Rezension | Verdammt lebendig: Medusa von Lucia Herbst
Titel: Verdammt lebendig: Medusa | Autor*in: Lucia Herbst | Verlag: Piper | Erscheinungsdatum: 27.10.2022 | Seitenzahl: 352
Ich, die Gorgone Medusa, erzähle meine Geschichte. Götterfantasy aus der griechischen Sagenwelt
„Ich bin ich selbst, und ich habe Macht. Die einzige, die ich mir jemals gewünscht habe. Die über meinen Körper.“
Köln, in der Gegenwart. Medusa lebt. Jahrtausendelang musste sie sich vor den Göttern und Menschen verstecken. Sie hat es satt, das Monster ihrer eigenen tragischen Geschichte zu sein, und wagt das Undenkbare: Sie stellt Poseidon und Athene, die Götter des Olymps, die sie zum Monster gemacht haben, vor ein internationales Göttergericht. Dieser unerhörte Vorfall sorgt unter den Unsterblichen dieser Welt für einen Aufruhr, denn Medusa ist nicht die Einzige, die etwas zu sagen hat gegen die Ungerechtigkeiten der Götterwelt …
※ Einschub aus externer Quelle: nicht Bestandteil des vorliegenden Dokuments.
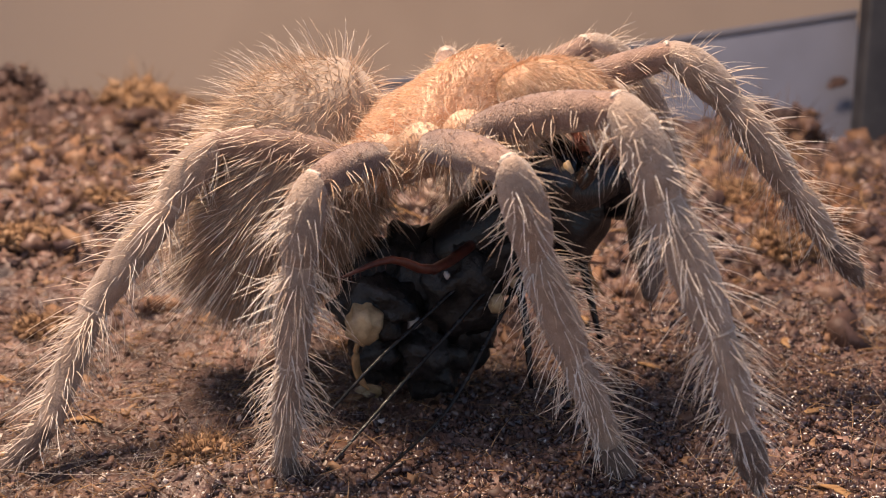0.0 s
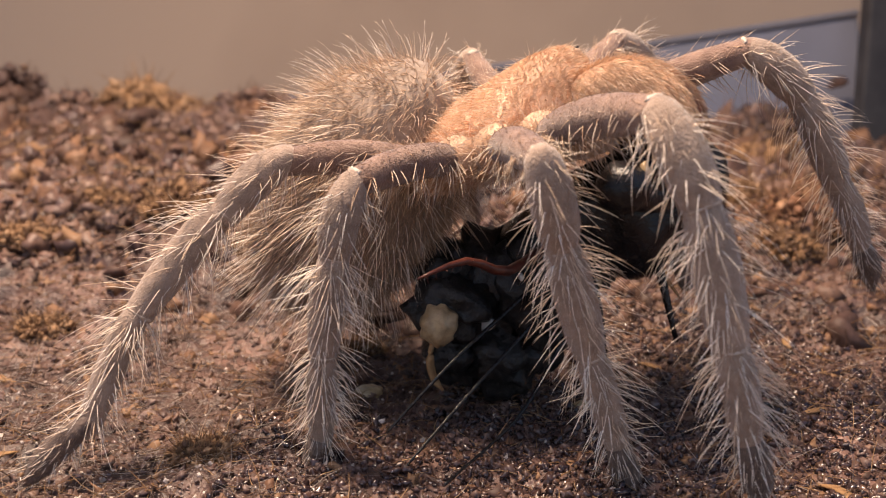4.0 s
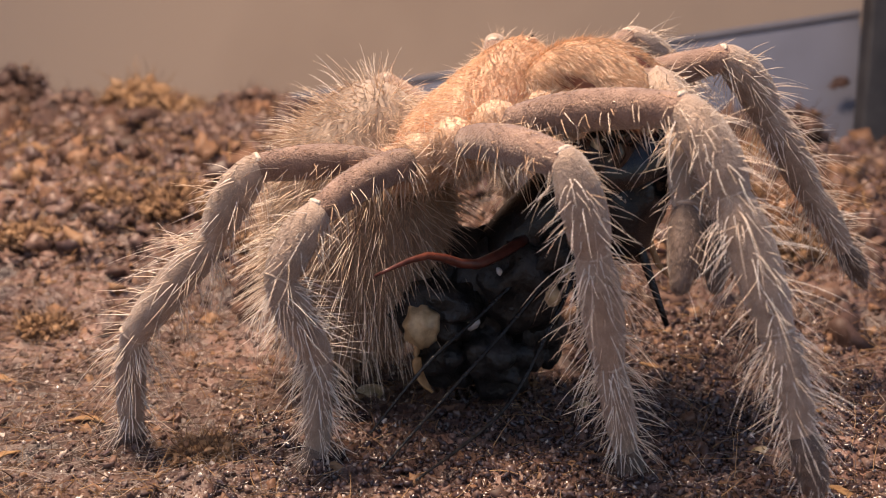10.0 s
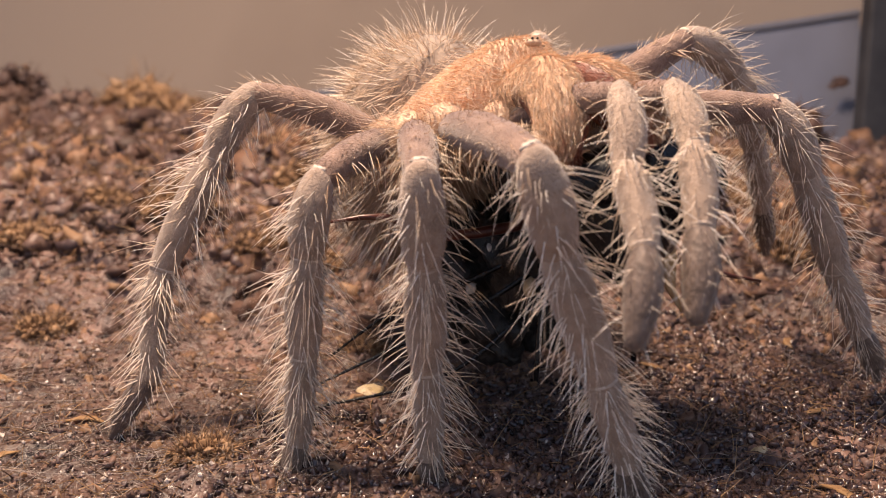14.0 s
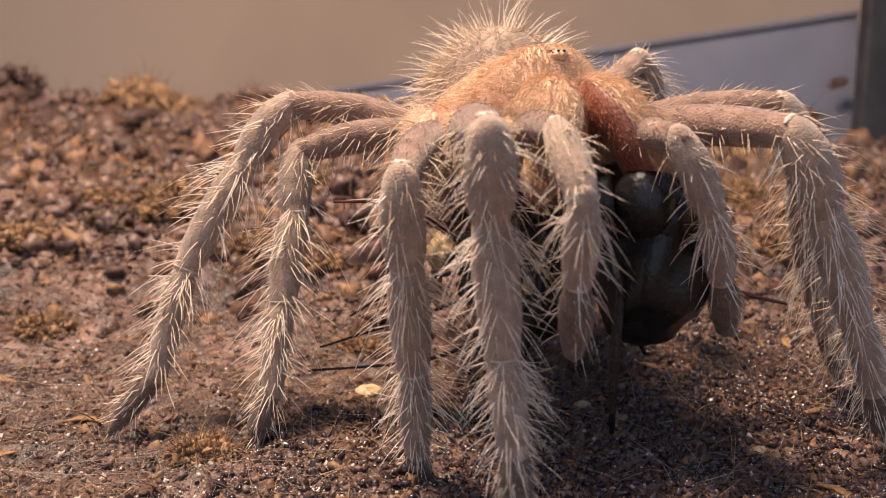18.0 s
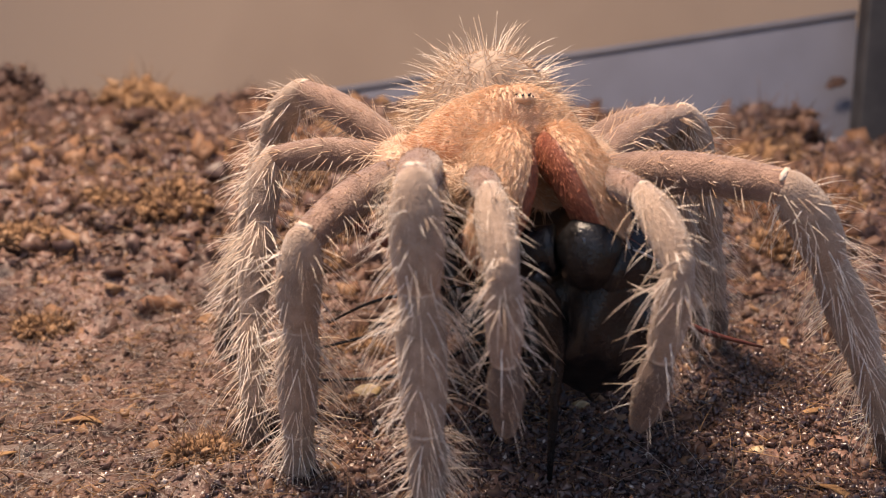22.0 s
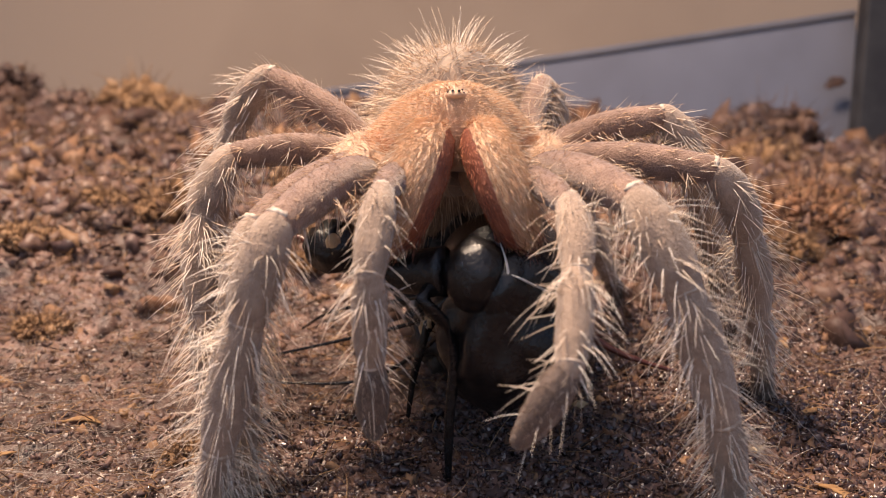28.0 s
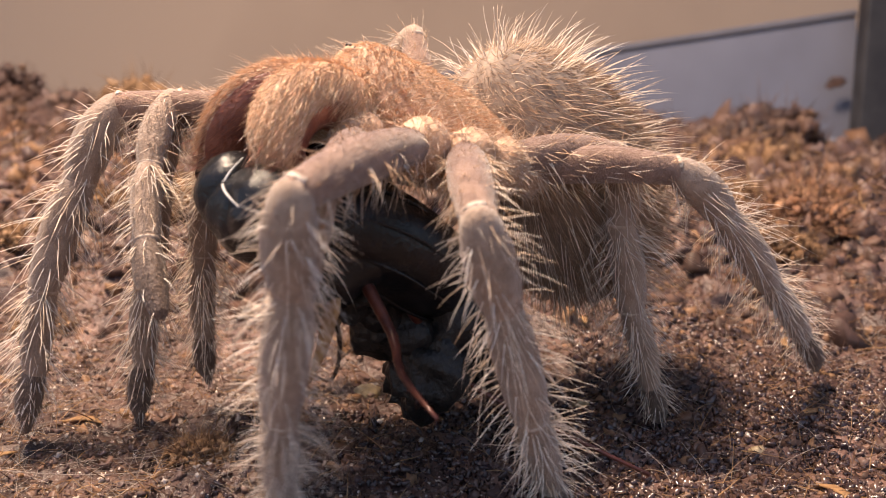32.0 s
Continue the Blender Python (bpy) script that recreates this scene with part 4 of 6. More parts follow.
    leg_rows("R4", [(0, 172.5, 23.5, -25.8, 67.4, 0.9, 17.7, -22), (0.5, 177, 21.7, -30.5, 69, 1.7, 16.7, -22), (1, 169.6, 22.7, -26.4, 62.9, 4.6, 16.9, -22.4), (1.5, 169.2, 19.1, -27.7, 59.8, 6.5, 16, -22.5), (2, 166, 17, -27.2, 54.5, 8.4, 15.7, -22.3), (2.5, 164, 17, -27.5, 51.6, 8.7, 14.9, -20.6), (3, 164.5, 15.2, -28.2, 50.6, 7.5, 13.5, -19.1), (3.5, 148.3, 15.5, -12, 39.1, 8.1, 15.1, -18.8), (4.5, 141.4, 24.7, 11.7, 57.4, 6.3, 18.3, -25), (5.5, 120.5, 30.4, 31.9, 78.5, 6.6, 24.1, -31.2), (6, 117.7, 27.5, 35.4, 80.9, 1.9, 26.1, -32.8), (6.5, 112.2, 27.4, 39.9, 85.1, 2.1, 27.1, -34.7), (7, 105.9, 28.1, 44.1, 89.9, 3.2, 28, -36.2), (7.5, 105.4, 25, 45.9, 88.1, 1.9, 29.8, -35.9), (8, 121.1, 22.9, 38.3, 74.7, -0.2, 33.4, -35.3), (8.5, 122.4, 21.7, 37.6, 71.9, -3.8, 35.8, -34.9), (9, 111.5, 19.7, 44.8, 80.7, -7.7, 36.7, -33.9), (9.5, 126.4, 19.2, 35.4, 65.6, -8.5, 38.6, -34.1), (10, 123.8, 16.7, 37.6, 67.9, -11.8, 36.7, -32.1), (10.5, 115.9, 32.7, 38.3, 91, -8.5, 24.8, -26.2), (11, 121.9, 54.2, 16.8, 89.5, 7.1, 27.8, -20.5), (11.5, 137.3, 37.6, 14.8, 80.8, 2.2, 17.8, -29.7), (12, 143.1, 34.6, 7.6, 81.9, 0.1, 17.5, -29.4), (12.5, 139.1, 34.2, 2.6, 83.1, 2.5, 18.3, -29.7), (13, 141.7, 34.1, -5.8, 89.6, 2.3, 17.3, -29.4), (13.5, 135.2, 30.7, -5.5, 86.8, 3, 18.1, -28.7), (14, 124.4, 26.7, -2.6, 80.1, 5.1, 19.6, -27.6), (14.5, 130.9, 24.7, -9.5, 83.6, 3.4, 17.9, -26.8), (15.5, 127.9, 21.4, -11.5, 80.6, 3.9, 17.1, -25.6), (16.5, 124.1, 19, -9.9, 76.5, 4.9, 16.1, -24.4), (17, 118.5, 15.5, -7.3, 70.7, 6, 15.5, -23.6), (17.5, 113.7, 13.4, -9.9, 67.4, 6.8, 14.9, -23.9), (18, 112, 12.2, -14.8, 67.2, 6.8, 13.8, -24.1), (18.5, 113.6, 9.9, -15.7, 65.2, 6.8, 12.1, -23.8), (19, 122.2, 9.4, -18.8, 68, 6, 9.8, -23.2), (19.5, 133.5, 11.6, -21.7, 73.2, 5.9, 11, -20.8), (20, 142, 27.2, -17.3, 74.8, 6.9, 19.4, -11), (20.5, 138.1, 24.4, 5.4, 72.5, 12.4, 10.7, -3.6), (21, 142.3, 24.4, 1, 75.9, 11.6, 6.1, 1.1), (21.5, 133, 25.6, 3.3, 76.6, 14.7, 3.2, 4.2), (22, 132, 25, 3.7, 76.8, 16.3, 0.1, 6), (22.5, 119.1, 26, 11.5, 76.9, 18.1, 2.2, 9), (23, 128.3, 27.7, 11.4, 78.6, 17.2, 2.4, 11.2), (23.5, 142.6, 34.1, 9.7, 81.4, 19.7, 4, 13.9), (24, 154.9, 40.7, 8.7, 84.1, 22, 5.7, 16.3), (24.5, 155.8, 37.8, 15.1, 83.6, 18.6, 3.7, 17.1), (25, 156, 34, 14.6, 74, 20.3, 7.6, 21.3), (25.5, 143.6, 27.1, 23.2, 67.7, 20.9, 10.9, 23.2), (26.5, 129.8, 28.6, 16.6, 73.1, 21.6, 11.9, 22), (27.5, 111, 30.3, 8.4, 78.1, 21.7, 12.4, 19.1), (28, 109.2, 31.5, 8.3, 81.6, 20.2, 13.3, 17.2), (28.5, 104.5, 36.9, -3.3, 90.7, 19.5, 15.6, 15.4), (29, 103, 41.2, -14.2, 101.8, 16.5, 15.4, 9.6), (29.5, 113.1, 39.7, -20, 106.1, 14, 17.1, 6.8), (30, 117, 41.5, -22.1, 107.5, 13.3, 20.4, 5.6), (30.5, 116.7, 44.9, -22.3, 112.9, 11.6, 19.1, 4.4), (31, 126.5, 51.1, -23.7, 123.8, 10.9, 16, 3.4), (31.5, 108.8, 56.7, -18.2, 127.9, 11.5, 11, 2.4), (32, 102.6, 63.2, -13.7, 134.2, 12.6, 3.5, 0.4)])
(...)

Vielen Dank an den Verlag für die Zusendung des Rezensionsexemplars!
Nicht nur meine Faszination an der Medusa selbst, sondern auch die ersten begeisterten Leser*innen Stimmen haben dafür gesorgt, dass ich mir das Buch einfach nicht entgehen lassen konnte.
Was, wenn Medusa gar nicht gestorben wäre?
Unter euch sind sicherlich so einige, die genauso fasziniert von der griechischen Mythologie sind wie ich – die meisten auch bestimmt wesentlich fester in den Fakten.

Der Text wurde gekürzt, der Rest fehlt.